Friday, March 02, 2012

Romney's Principles

I'm getting tired of people--including myself--who say that Mitt Romney has no "principles."  This is wrong.  Romney has principles enough to suit Romney.  The real problem is that he doesn't have a framework sufficient to generate principles of a sort that his observers might recognize.

For precisely what do we mean when we talk about a person's "principles"?  I take it that we are talking about those commitments that constitute a person's very sense of himself, the things he cannot betray without losing his identity.  The thing about Romney is that his set of commitments is so narrow that most ordinary mortals can scarcely understand it as such.  So, for example, when he does a 180 on abortion rights, he isn't really betraying anything: he never really gave a damn in the first place.   Or health care: you want individual mandate?  Fine, we can take that.  Wait, you don't want individual mandate? Fine, we can take that just as well.

So what exactly are his core commitments?  It's hard to tell exactly but they do seem to be mighty few.  He seems to be attached to his family--close enough that he engineer a postmortem conversion of his late atheist father-in-law.  I'll bet he likes Wolfeboro, and I can hardly blame him.  I've been to Wolfeboro: pretty place.   I had a sorta kinda maybe relative who lived up there once: mean old bastard, but rich.   Romney, who does not strike me as exactly a mean old bastard, probably also likes money, although oddly enough, even about money he doesn't seem to be particularly avid.

I wonder if the only thing that gets his juices flowing is the pragmatics of deal-making.  He enjoyed making health care happen. just as he enjoyed making the Olympics happen, or the takeover and dismantling of a decaying rust-belt enterprise.  Deal-making can indeed be a valuable quality in a politician--a quality Barack Obama singularly lacks.  But the deals you make with Eric Cantor and Jim DeMint are likely to be far different from the deals you might have made with Teddy Kennedy.  Except for Romney, maybe they won't be so different after all.
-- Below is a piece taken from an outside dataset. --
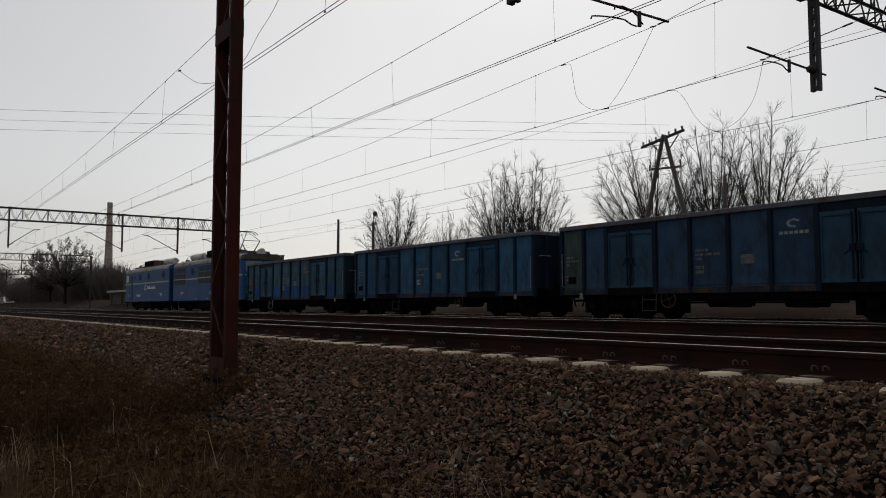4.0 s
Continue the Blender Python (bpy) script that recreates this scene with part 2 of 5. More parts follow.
M_rail = surface("rusty_rail_side", (0.030, 0.0125, 0.009), 0.85, spread=0.35, scale=3, fine=50, bump=0.3, stain=(0.014, 0.009, 0.008), stain_amount=0.5, each=0.05, spec=0.06)
M_railtop = surface("worn_rail_head", (0.25, 0.23, 0.215), 0.4, 1.0, spread=0.2, scale=1.5, fine=30, bump=0.05, each=0)
M_concrete = surface("sleeper_concrete", (0.46, 0.385, 0.28), 0.9, spread=0.3, scale=5, fine=60, bump=0.3, stain=(0.2, 0.15, 0.1), stain_amount=0.35, stain_scale=5, each=0.15)
M_clip = surface("fastening_steel", (0.075, 0.05, 0.042), 0.55, 0.5, spread=0.3, scale=20, fine=80, each=0.1)
M_mast = surface("red_oxide_mast", (0.050, 0.0135, 0.0095), 0.75, spread=0.35, scale=2.5, fine=40, bump=0.3, stain=(0.03, 0.016, 0.013), stain_amount=0.5, stain_scale=2, each=0.1, spec=0.1)
M_steel = surface("dark_weathered_steel", (0.045, 0.042, 0.042), 0.7, spread=0.3, scale=3, fine=40, stain=(0.04, 0.025, 0.02), stain_amount=0.3, each=0.1)
M_wire = surface("dull_copper_wire", (0.05, 0.045, 0.042), 0.6, 0.6, spread=0.2, scale=1, fine=20, bump=0, each=0)
M_insul = surface("brown_insulator", (0.03, 0.022, 0.02), 0.35, spread=0.2, scale=8, fine=40, bump=0, each=0.1)
# grime plus the deep shade beneath the vehicles, both in these near-black colours
M_under = surface("grimy_shaded_underframe", (0.0065, 0.0055, 0.0055), 0.85, spread=0.4, scale=4, fine=40, bump=0.3, stain=(0.014, 0.0085, 0.006), stain_amount=0.3, stain_scale=4, each=0.1, spec=0.03)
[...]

Touching on a particularly sensitive point, I think it follows that Romney doesn't really hate or resent poor people.  He doesn't like to think about poor people: they clutter up the view (which is one reason why Wolfeboro).  But other than that, he is mainly indifferent.

I think all this explains why so many liberals (and independents) who find him a lot less scary than the rest of the Republican field, still respond to Romney with a creepy sense of unease.  Yet here is an irony: I wonder if it may be exactly the same quality that leaves so many potential adherents unsold among the Republicans. Think about it: the cardinal principle of the Republican party today is the politics of resentment: the sense that some other SOB is getting away with something, whether the SOB in question be an illegal immigrant or a "cosmopolitan" (heh!) hedge fund manager, or a beltway journalist.   Even if one does not share the view, one can experience  a moment of compassion: resentment is, after all, a human quality.  And it's another of the long list of human qualities that Romney seems to lack, and that make him so off-putting to the left and the right alike.  

2 comments:

mike shupp said...

Uh... He "likes to fire people." You got to reach for that in normal conversation. It's not a thing you say casually, while being absorbed by something else. You REALLY have to want to say that to say that, unless you're .... sort of psychotic.

He's not much concerned by very poor folks. There's a safety net, and it's adequate. No big deal. Uh... I have this attitude at times too. You know what? I'm an atheist. I'm not a Christ figure, not a guy who has made a big deal of being a religious leader, not someone urging my followers to show their Christian compassion and generosity. Sometimes I'm tight too, sometimes I'm just a nasty prick, but dammmit I'm just a random dude. Romney was a Mormon stake president -- it's like being a Catholic archbishop. You don't get there without working for it! Does the friendly archbishop you pal around with shrug off the poor like cockroaches?

He doesn't like space programs. Well... that's his choice. He wants to make fun of Gingrich, okay. He wants to pretend he doesn't recall moon bases were part of official US Space Policy three whole years ago.... that's okay. Takes all types. Me... I spent 20 years in aerospace, most of them working on the shuttle and at JPL and ... Guess what, I got the same arbitrary right to despise Romney that he has for me. I need no excuses.

Ebenezer Scrooge said...

Hmm, maybe a small word substitution in Buce's post might be illuminati:

"Think about it: the cardinal principle of the Republican party today is the politics of resentment: the sense that some other SOB is getting away with something, whether the SOB in question be an illegal immigrant or a "cosmopolitan" (heh!) hedge fund manager, or a beltway journalist."

Let's try:
"Think about it: the cardinal principle of the fascist party today is the politics of resentment: the sense that some other Jew is getting away with something, whether the Jew in question be an illegal immigrant or a 'cosmopolitan' (heh!) hedge fund manager, or a beltway journalist."

Modern conservatism is old-fashioned antisemitism without the Semite.